分叉二叉树，派生功能问题

Question

Ok, So i've been looking this all over stackoverflow, and definitely googling for a good half an hour, but the answers I seem to get have barely anything to do with what I actually want to do, hopefully someone will help me on this one, heres the code:

int cCount = 0;

while(cCount < 2)
{
    switch(fork())
    {
    case 0:
    cCount++;
    break;

    case -1:
    printf("Failed");
    break;

    default:
    break;
    }
}

return;

Now for the questions that arise, this code is suppose to create a tree that has 3 levels (0,1,2),

0 being primary parent from which it starts forking

1 being 2 childs of the parent in 0

2 being 4 childs of the 2 parents in 1

Creating a symmetric tree. Essentially though I have a few questions:

1. Switch executes fork on every loop, so in theory if fork > 0, it will still be forked creating a sub child for a parent and the loop will keep going, therefore it might end up with a chain parent-parent-parent-parent, instead of 2 children per parent, then 4 for 2 etc. How does fork knows what to do?

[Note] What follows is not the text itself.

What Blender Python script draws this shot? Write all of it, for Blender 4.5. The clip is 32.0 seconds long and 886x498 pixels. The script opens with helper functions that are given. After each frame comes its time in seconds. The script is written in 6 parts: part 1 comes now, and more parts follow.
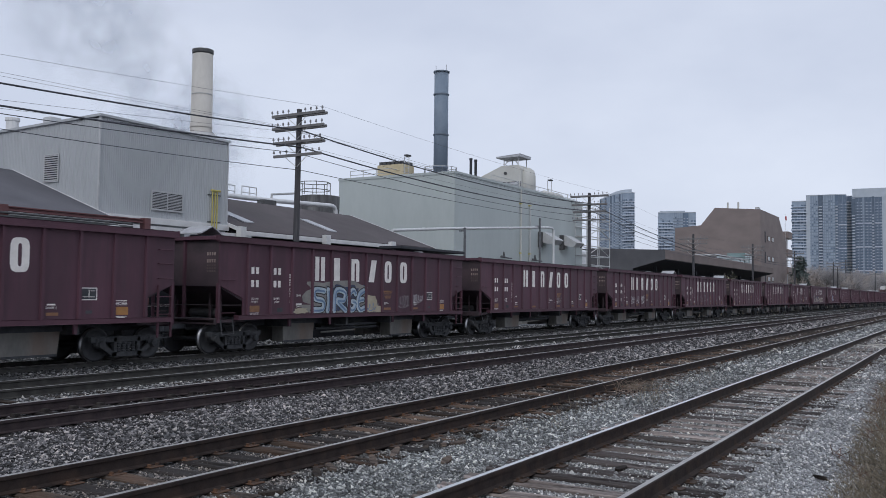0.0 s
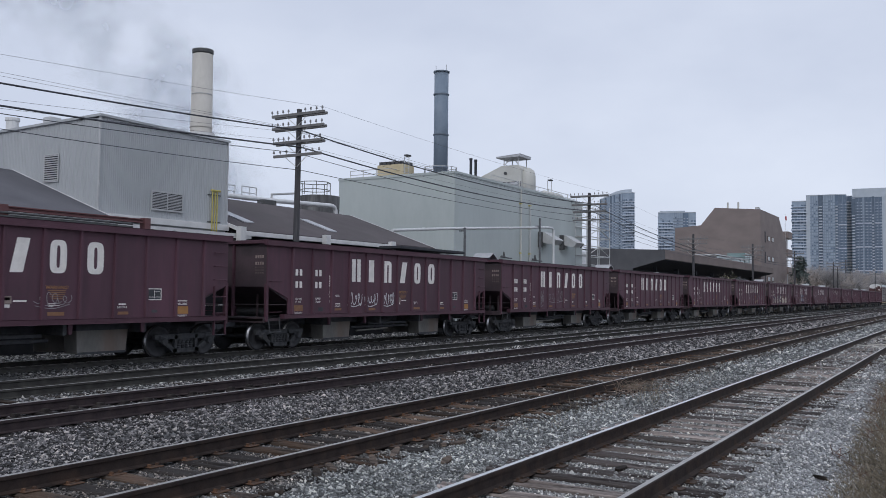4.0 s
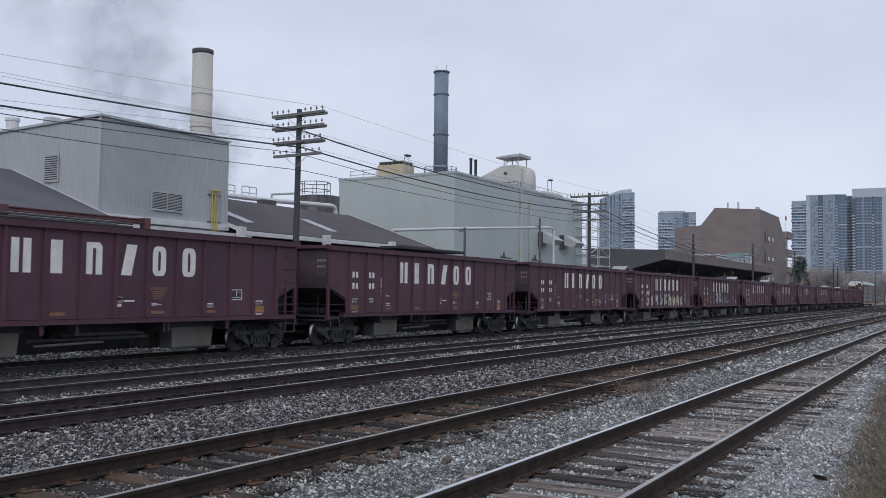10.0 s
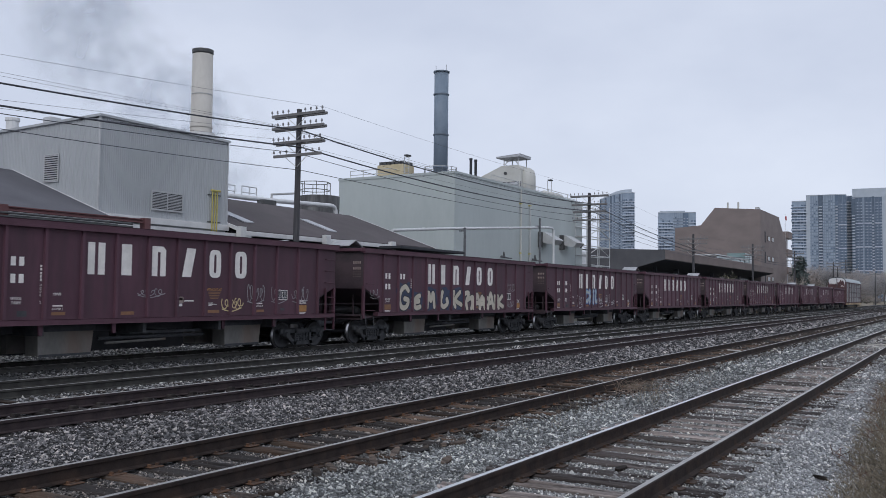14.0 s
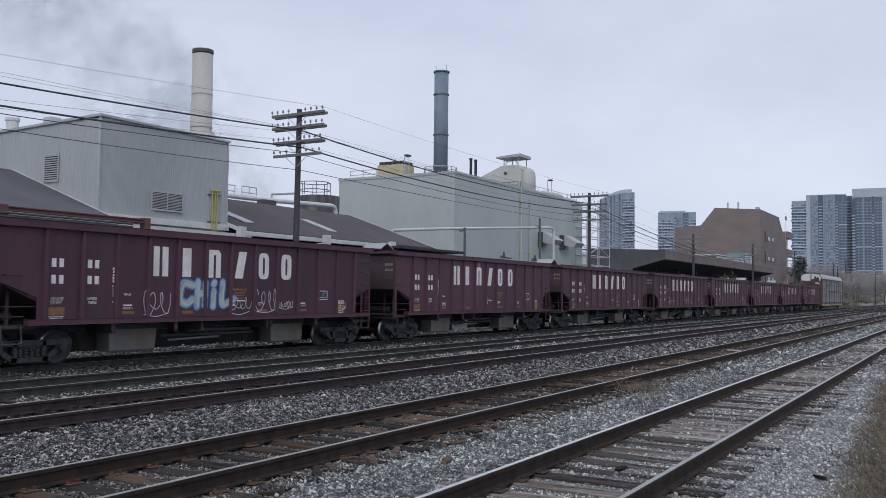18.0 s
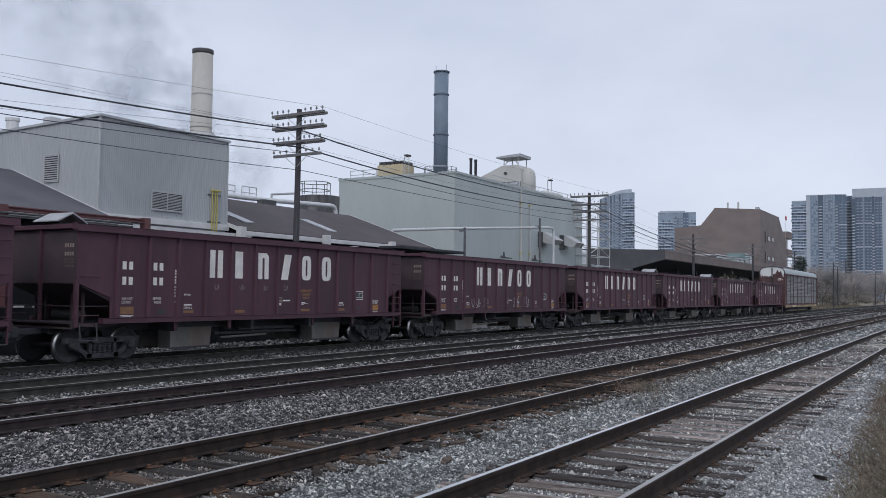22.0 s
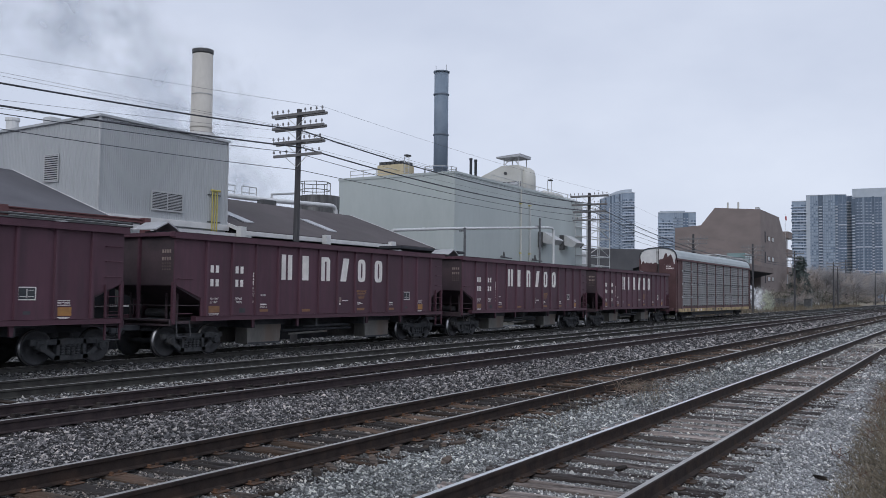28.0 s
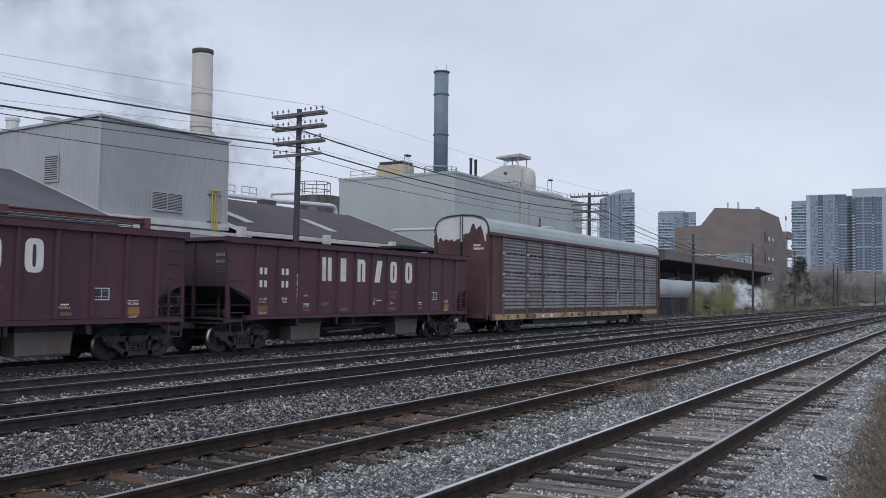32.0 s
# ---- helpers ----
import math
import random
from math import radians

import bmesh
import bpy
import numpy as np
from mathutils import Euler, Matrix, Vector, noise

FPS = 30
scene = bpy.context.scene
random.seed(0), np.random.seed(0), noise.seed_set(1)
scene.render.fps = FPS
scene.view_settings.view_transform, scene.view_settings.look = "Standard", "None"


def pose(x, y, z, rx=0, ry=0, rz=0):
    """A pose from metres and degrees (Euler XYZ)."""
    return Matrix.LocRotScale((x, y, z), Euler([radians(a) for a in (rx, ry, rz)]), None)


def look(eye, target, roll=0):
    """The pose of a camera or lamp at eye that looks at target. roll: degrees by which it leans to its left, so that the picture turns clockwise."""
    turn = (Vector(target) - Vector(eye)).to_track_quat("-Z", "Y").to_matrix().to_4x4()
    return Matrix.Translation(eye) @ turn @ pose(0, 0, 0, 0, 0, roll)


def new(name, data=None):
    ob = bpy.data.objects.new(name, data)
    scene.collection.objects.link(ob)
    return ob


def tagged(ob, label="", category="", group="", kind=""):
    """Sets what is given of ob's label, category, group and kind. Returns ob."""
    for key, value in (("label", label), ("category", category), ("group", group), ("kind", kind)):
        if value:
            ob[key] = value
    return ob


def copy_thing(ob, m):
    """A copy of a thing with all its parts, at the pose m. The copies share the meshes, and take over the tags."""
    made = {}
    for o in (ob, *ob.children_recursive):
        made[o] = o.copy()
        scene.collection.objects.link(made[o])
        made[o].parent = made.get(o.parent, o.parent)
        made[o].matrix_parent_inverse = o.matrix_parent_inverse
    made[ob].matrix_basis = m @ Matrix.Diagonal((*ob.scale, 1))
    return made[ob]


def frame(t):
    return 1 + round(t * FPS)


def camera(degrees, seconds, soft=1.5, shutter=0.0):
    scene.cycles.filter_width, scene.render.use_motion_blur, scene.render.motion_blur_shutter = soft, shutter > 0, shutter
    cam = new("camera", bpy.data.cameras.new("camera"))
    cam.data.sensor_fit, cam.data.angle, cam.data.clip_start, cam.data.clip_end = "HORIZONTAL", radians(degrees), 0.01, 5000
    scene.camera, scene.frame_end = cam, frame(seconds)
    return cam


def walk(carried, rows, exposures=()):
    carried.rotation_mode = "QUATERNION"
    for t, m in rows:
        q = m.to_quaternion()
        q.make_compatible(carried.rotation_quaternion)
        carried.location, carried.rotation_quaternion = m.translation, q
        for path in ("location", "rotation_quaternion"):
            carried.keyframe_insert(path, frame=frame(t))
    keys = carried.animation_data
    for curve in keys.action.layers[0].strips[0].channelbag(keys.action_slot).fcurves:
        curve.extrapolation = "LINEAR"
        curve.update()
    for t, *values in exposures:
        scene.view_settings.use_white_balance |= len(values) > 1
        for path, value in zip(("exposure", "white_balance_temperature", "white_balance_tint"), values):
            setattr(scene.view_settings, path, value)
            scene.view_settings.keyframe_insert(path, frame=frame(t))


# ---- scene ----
EYE = (0.0, 0.0, 1.792)
YAW, PITCH = radians(30.62), radians(2.877)
AIM = (math.cos(PITCH) * math.cos(YAW) * 100, math.cos(PITCH) * math.sin(YAW) * 100, EYE[2] + math.sin(PITCH) * 100)
cam = camera(53.0, 32.0, soft=0.62, shutter=0.1)
walk(cam, [(0.0, look(EYE, AIM, 0.625)), (32.0, look(EYE, AIM, 0.625))])

# ---- world and light: an overcast day ----
world = bpy.data.worlds.new("overcast_sky")
scene.world = world
world.use_nodes = True
wn, wl = world.node_tree.nodes, world.node_tree.links
back = wn["Background"]
sky = wn.new("ShaderNodeTexSky")
sky.sky_type, sky.sun_disc = "NISHITA", False
sky.sun_elevation, sky.sun_rotation = radians(37), radians(251)
sky_dim = wn.new("ShaderNodeMix")
sky_dim.data_type, sky_dim.blend_type = "RGBA", "MULTIPLY"
sky_dim.inputs[0].default_value = 1.0
sky_dim.inputs[7].default_value = (0.08, 0.08, 0.08, 1)
wl.new(sky.outputs[0], sky_dim.inputs[6])
coord = wn.new("ShaderNodeTexCoord")
stretch = wn.new("ShaderNodeMapping")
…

2. Say I want to do a tree that has one more child attached to it at the last layer (level) for example, how would I start?

Do I understand fork correctly? Please explain if not, theres quite alot of tutorials around the net, but they all seem to make it way more complicated than it might be.

Cheers, thanks And be kind to me, english is not my native tongue.

Answer 1

This code will basically fork bomb, and here's why:

When the process hits the first fork , it'll return 0 for the child, and a positive number (the PID of the child) for the parent. Thus, the parent's instance of cCount will never increment, so the loop will run forever.